Last summer, Montella was rewarded for his accomplishments of an Italian Super Cup victory and Europa League berth, inking a new contract extension and entrusted with an expensive squad chock full of potential impact players capable of finishing in the top four – an objective undeniably beyond their reach at this stage.
Currently, the Rossoneri sit seventh in the table, 11 points away from fourth place and six out of the Europa League zone. As if the gap between the seven-time champions of Europe and fourth place Roma (who also have a game in hand) wasn’t alarming enough for supporters, perhaps the 10 points separating the Club from the relegation zone delivers a clear signal a change was needed at the bench for the Lombard giants.
The time had come for a change to occur. Montella’s 300th career match at the weekend as a coach marked the end of his stint in Milano, and now, in steps the familiar face of the ‘Diavolo’, Gennaro Gattuso.
Gattuso, who appeared in over 450 matches for Milan as a player, followed many out the door after the 2011-12 season in a mass exodus of several club legends. Prior calling curtains on his career, however, the tenacious midfielder headed to Swiss club Sion, becoming a player-manager before hanging up his boots completely to take over full managerial duties at the club in February 2013.
After Gattuso was sacked in May of that year, and Sicilian outfit Palermo dropped to Serie B, owner Maurizio Zamparini hired the fiery coach to light a fire under the struggling Rosanero. His tenure was short-lived at the Renzo Barbera however, lasting only six games.
Stepping in as skipper of Greek Superleague side Crete, there were plenty of concerns over the club’s financial standing – a widespread problem plaguing the country of Greece to this day. This instability throughout the Club led the rugged Calabrese coach to voice an otherwise unpopular opinion over the matter. Lashing out to the media, Gattuso explained that regardless of the current situation, he demanded the maximum effort from his players.

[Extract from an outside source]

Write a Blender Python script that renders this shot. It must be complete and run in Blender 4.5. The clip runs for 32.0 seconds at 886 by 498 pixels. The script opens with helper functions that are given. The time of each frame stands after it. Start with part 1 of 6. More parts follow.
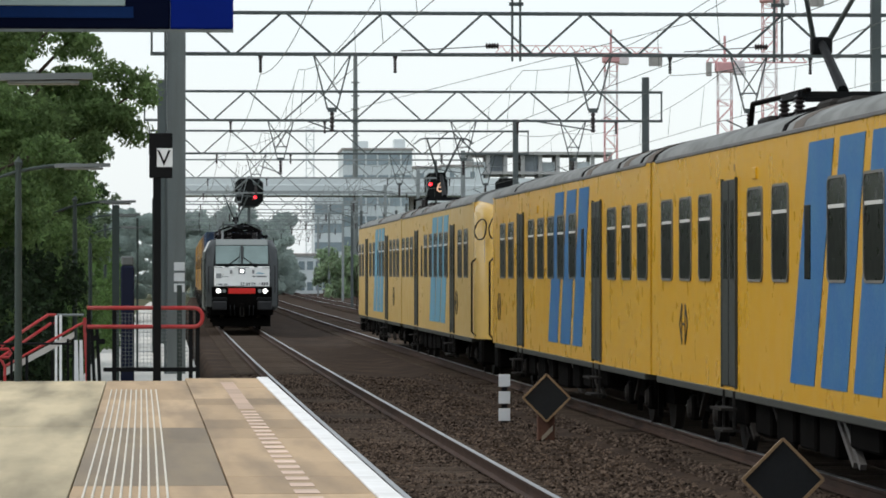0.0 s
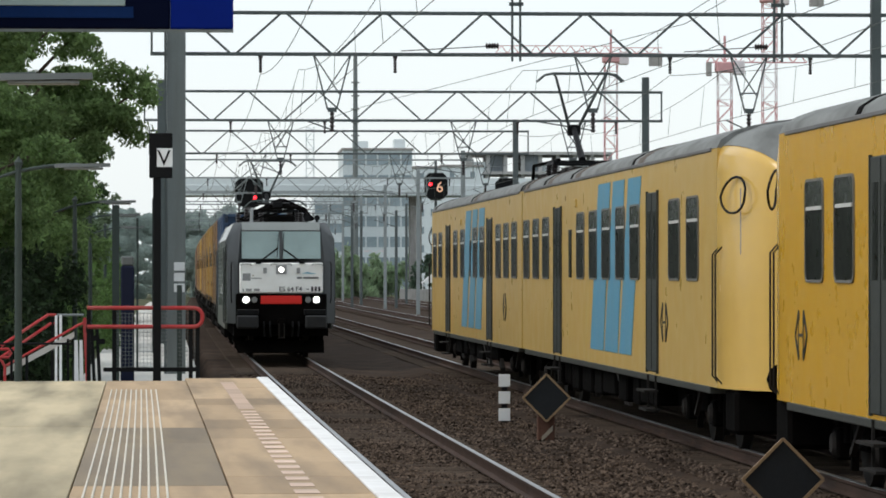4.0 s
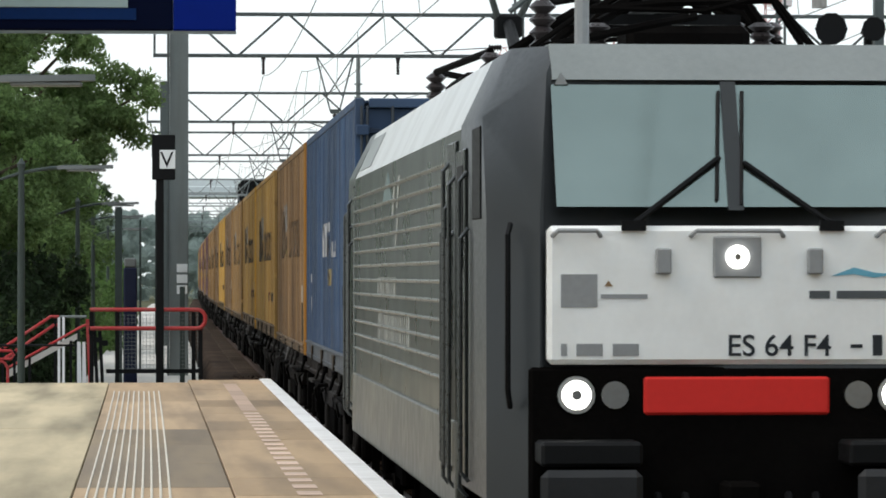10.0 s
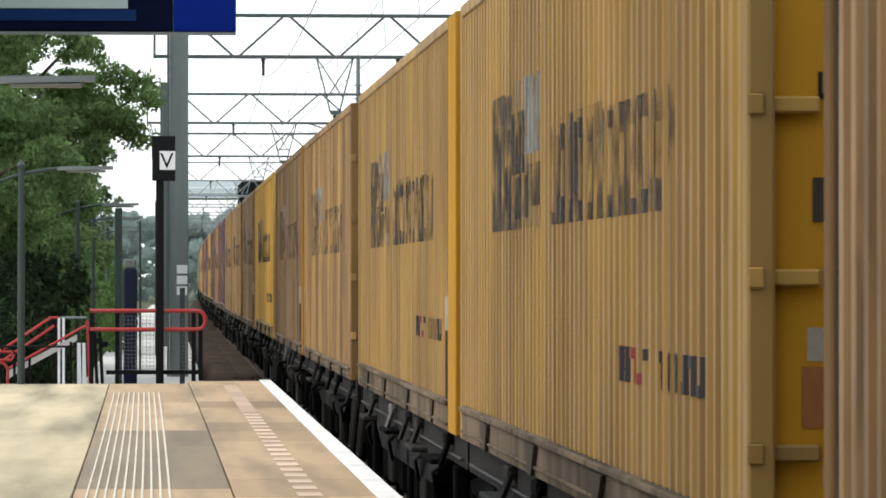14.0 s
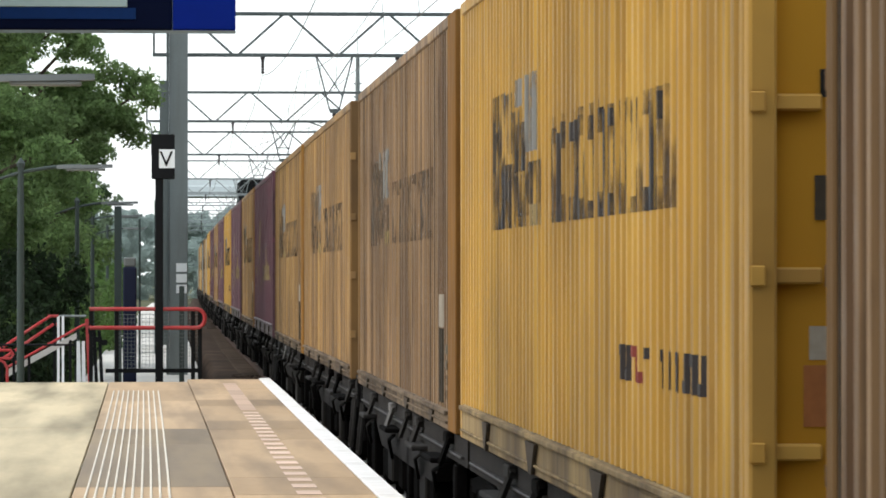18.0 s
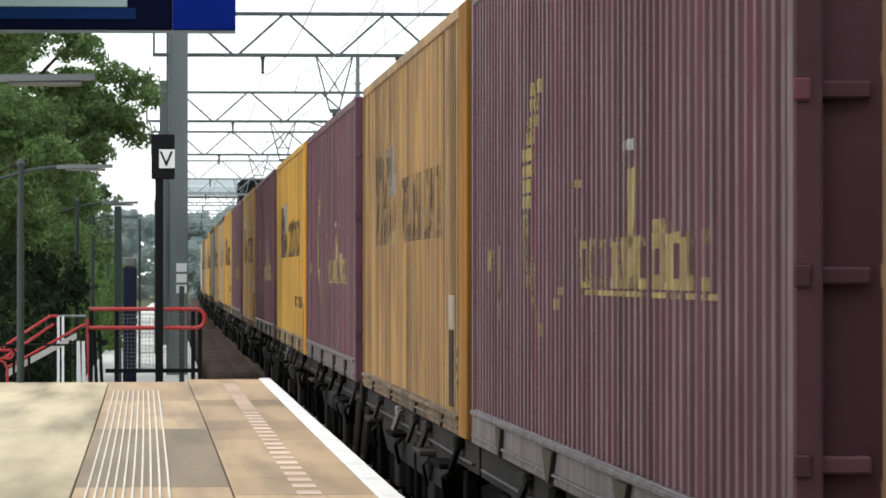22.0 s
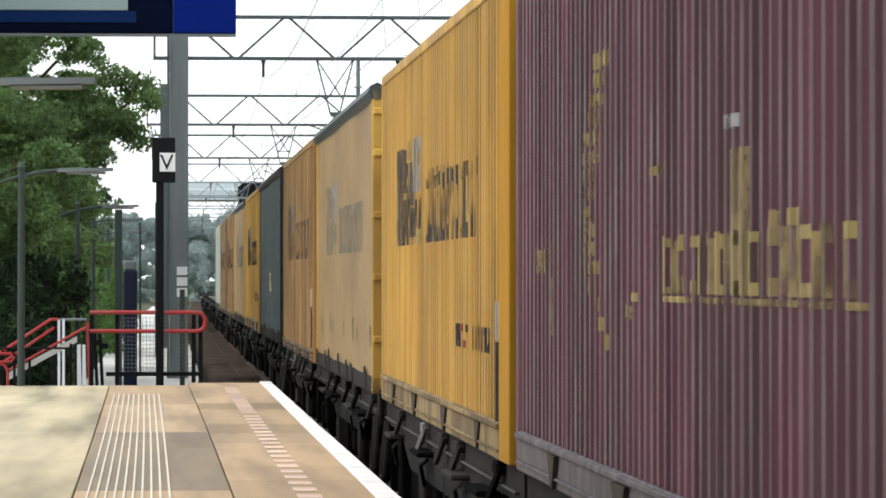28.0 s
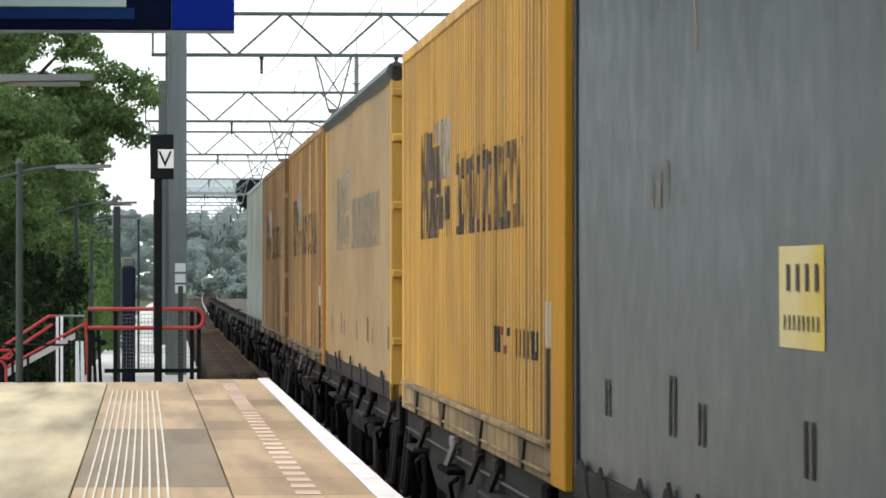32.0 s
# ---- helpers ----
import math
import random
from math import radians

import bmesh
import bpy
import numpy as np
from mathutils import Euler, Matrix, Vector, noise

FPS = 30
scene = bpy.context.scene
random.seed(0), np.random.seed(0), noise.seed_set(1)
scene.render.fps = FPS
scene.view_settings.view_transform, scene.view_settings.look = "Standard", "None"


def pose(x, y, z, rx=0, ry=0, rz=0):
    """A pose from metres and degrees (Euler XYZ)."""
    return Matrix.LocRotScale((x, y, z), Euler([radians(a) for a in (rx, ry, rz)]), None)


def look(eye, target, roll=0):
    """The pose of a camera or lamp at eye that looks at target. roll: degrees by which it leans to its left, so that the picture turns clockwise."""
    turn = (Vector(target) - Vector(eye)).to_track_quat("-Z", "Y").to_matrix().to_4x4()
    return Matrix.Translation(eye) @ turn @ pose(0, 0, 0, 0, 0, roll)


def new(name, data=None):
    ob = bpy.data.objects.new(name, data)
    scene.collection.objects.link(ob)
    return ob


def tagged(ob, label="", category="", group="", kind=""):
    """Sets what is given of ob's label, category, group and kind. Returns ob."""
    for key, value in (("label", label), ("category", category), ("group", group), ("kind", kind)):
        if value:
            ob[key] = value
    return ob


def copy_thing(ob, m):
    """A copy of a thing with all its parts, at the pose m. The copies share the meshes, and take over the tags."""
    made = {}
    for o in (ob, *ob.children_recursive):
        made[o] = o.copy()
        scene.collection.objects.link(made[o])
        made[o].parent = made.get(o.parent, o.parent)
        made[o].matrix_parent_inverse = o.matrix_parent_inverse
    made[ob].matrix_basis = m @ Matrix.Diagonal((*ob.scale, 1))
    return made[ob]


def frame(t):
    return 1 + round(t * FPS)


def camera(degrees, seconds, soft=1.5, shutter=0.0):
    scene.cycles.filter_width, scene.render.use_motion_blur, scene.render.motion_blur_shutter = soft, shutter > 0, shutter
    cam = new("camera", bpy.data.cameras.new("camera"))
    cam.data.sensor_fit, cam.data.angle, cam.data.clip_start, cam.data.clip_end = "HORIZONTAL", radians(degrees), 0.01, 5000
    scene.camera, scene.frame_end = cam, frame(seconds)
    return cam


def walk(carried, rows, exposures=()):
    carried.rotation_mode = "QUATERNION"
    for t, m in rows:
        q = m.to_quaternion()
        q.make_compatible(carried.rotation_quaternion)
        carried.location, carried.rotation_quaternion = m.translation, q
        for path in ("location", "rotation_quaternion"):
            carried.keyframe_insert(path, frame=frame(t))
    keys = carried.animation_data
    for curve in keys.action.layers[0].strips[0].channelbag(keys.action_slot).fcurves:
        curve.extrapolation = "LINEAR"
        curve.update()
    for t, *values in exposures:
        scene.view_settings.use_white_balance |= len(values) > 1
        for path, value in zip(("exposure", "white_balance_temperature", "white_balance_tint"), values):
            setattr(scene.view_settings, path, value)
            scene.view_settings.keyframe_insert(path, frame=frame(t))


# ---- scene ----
R_BEND = 28884.0          # metres, radius of the very slight bend of the line
EYE = 2.264               # eye height over the rail heads


def bend(y):
    """Sideways shift of the line at y metres ahead."""
    return y * y / (2 * R_BEND)


def on_line(x, y, z=0.0):
    """Pose of a thing at x metres beside the line's axis, y metres ahead."""
    return pose(x + bend(y), y, z, 0, 0, -math.degrees(y / R_BEND))


def aim(dx, dy):
    """The tripod's pose with a small sway, in thousandths of a degree."""
    return pose(0, 0, EYE, 90.3402 + 0.0078 * dy, 0, -4.1102 + 0.0078 * dx)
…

Consequently, it was a stance that undoubtedly raised some eyebrows, except for those familiar with his playing days.
Eventually, after Gattuso handed in his resignation only to change his mind shortly after, he officially stepped aside for good, citing the club’s overall financial troubles as the main reason behind his decision.
Gattuso returned to familiar territory on the Peninsula in an attempt to revitalize his managerial career, sliding in at then Lega Pro side Pisa for the 2015-16 term. Promotion to Serie B would be achieved for the first time in seven years by the Torri, besting Foggia in the promotional play-off final. However, the following season, the Nerazzurri finished in the cellar of Italy’s second division and returned to Serie C, prompting Gattuso to flee yet again.

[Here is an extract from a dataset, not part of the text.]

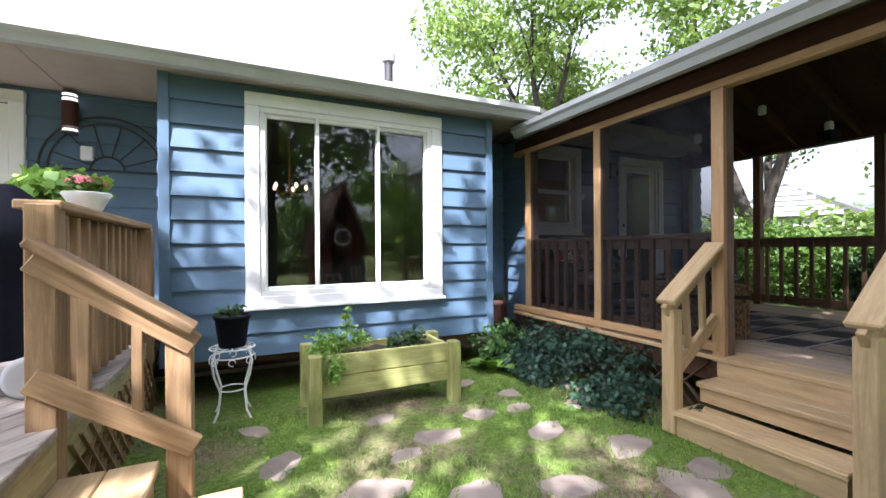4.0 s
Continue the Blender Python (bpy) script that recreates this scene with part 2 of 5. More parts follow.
def leaves(name, material, centers, radii, count, size, parent=None, label="", seed=1, flat=0.0, shell=0.55, aspect=0.55):
    """Many small folded leaves scattered in clumps; one mesh."""
    rs = np.random.RandomState(seed)
    centers, radii = np.array(centers, float), np.array(radii, float)
    if radii.ndim == 1:
        radii = np.repeat(radii[:, None], 3, 1)
    w = radii.prod(1) ** (2 / 3)
    k = rs.choice(len(centers), count, p=w / w.sum())
    d = rs.normal(size=(count, 3))
    d /= np.linalg.norm(d, axis=1)[:, None]
    r = shell + (1 - shell) * rs.rand(count) ** 0.7
    r *= 1 + 0.18 * rs.normal(size=count)
    p = centers[k] + d * r[:, None] * radii[k]
    nrm = d * 0.5 + rs.normal(size=(count, 3)) * 0.7 + np.array([0, 0, 0.5 + flat])
    nrm /= np.linalg.norm(nrm, axis=1)[:, None]
    a = np.cross(nrm, rs.normal(size=(count, 3)))
    a /= np.linalg.norm(a, axis=1)[:, None]
    b = np.cross(nrm, a)
    s = (size * (0.6 + 0.8 * rs.rand(count)))[:, None]
    v = np.stack([p - a * s, p + b * s * aspect - nrm * s * 0.12, p + a * s - nrm * s * 0.2, p - b * s * aspect - nrm * s * 0.12], 1).reshape(-1, 3)
    return raw_mesh(name, material, v, 4, parent, label)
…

Since May, Gattuso’s been at the helm of Milan’s Primavera side, moulding youth footballers and teaching them the importance of the red and black colours. But, in between his duties with the Under-19 team, whispers of Gattuso’s named continued to come about in the media as a possible replacement for Montella, in the unfortunate event the team failed to kick on and unsatisfactory results warranted a switch. Sure enough, Gattuso was summoned from the academy to help in a very difficult spot.
‘Rino’s’ appointment earlier this week made him the third member from Milan’s historic 2007 UEFA Champions League winning side to manage the Primavera and first-team after Filippo Inzaghi and Cristian Brocchi. Yet, Gattuso faces much more pressure than ever before.
Given the current state of affairs after failing to jump out the gates off a massive 200 million euro-plus spending spree, it was overtly obvious top targets like Carlo Ancelotti and current Chelsea boss Antonio Conte were pipe-dream picks to take up the role. While the two could certainly be in the running for the job this summer, provided the project is appealing and the club is stable enough to appease, it’s up to Gattuso to steady the ship, while also proving many –including any possible suitors – wrong in the process.
As a player, Gattuso’s symbolic work-rate, high-motor, and warrior-like spirit became fundamental elements of his game. The others in the squad undertook the bulk of the technical responsibilities. But, as a manager, he doesn’t have the presence of the Pirlo’s, Seedorf’s, Kaka’s, and Rui Costa’s of the world to lean on. Instead, Gattuso is on his own, and is out to prove his managerial abilities delve much further than ‘grinta,’ and motivation, something he quickly addressed at his first press conference.
“It’s ridiculous to me that all we ever bring up is my grit,” stated Gattuso. “They didn’t just give me my [coaching] license, I studied to obtain it.”
Gattuso is as passionate as any individual in football, and certainly, he has a chip on his shoulder stepping into this role. He’s out to prove, through his extensive playing career and coaching license, a well-roundedness and the possession of a repertoire that offers much more than motivational spirit in the form of the tactical means to manage at this level.
Gattuso’s future at the club will obviously come down to results. Ultimately, at the very least, the Italian will use this trial as an opportunity to address any doubts over his qualifications and prove to all there is more to the man Rino – the manager – than meets the eye.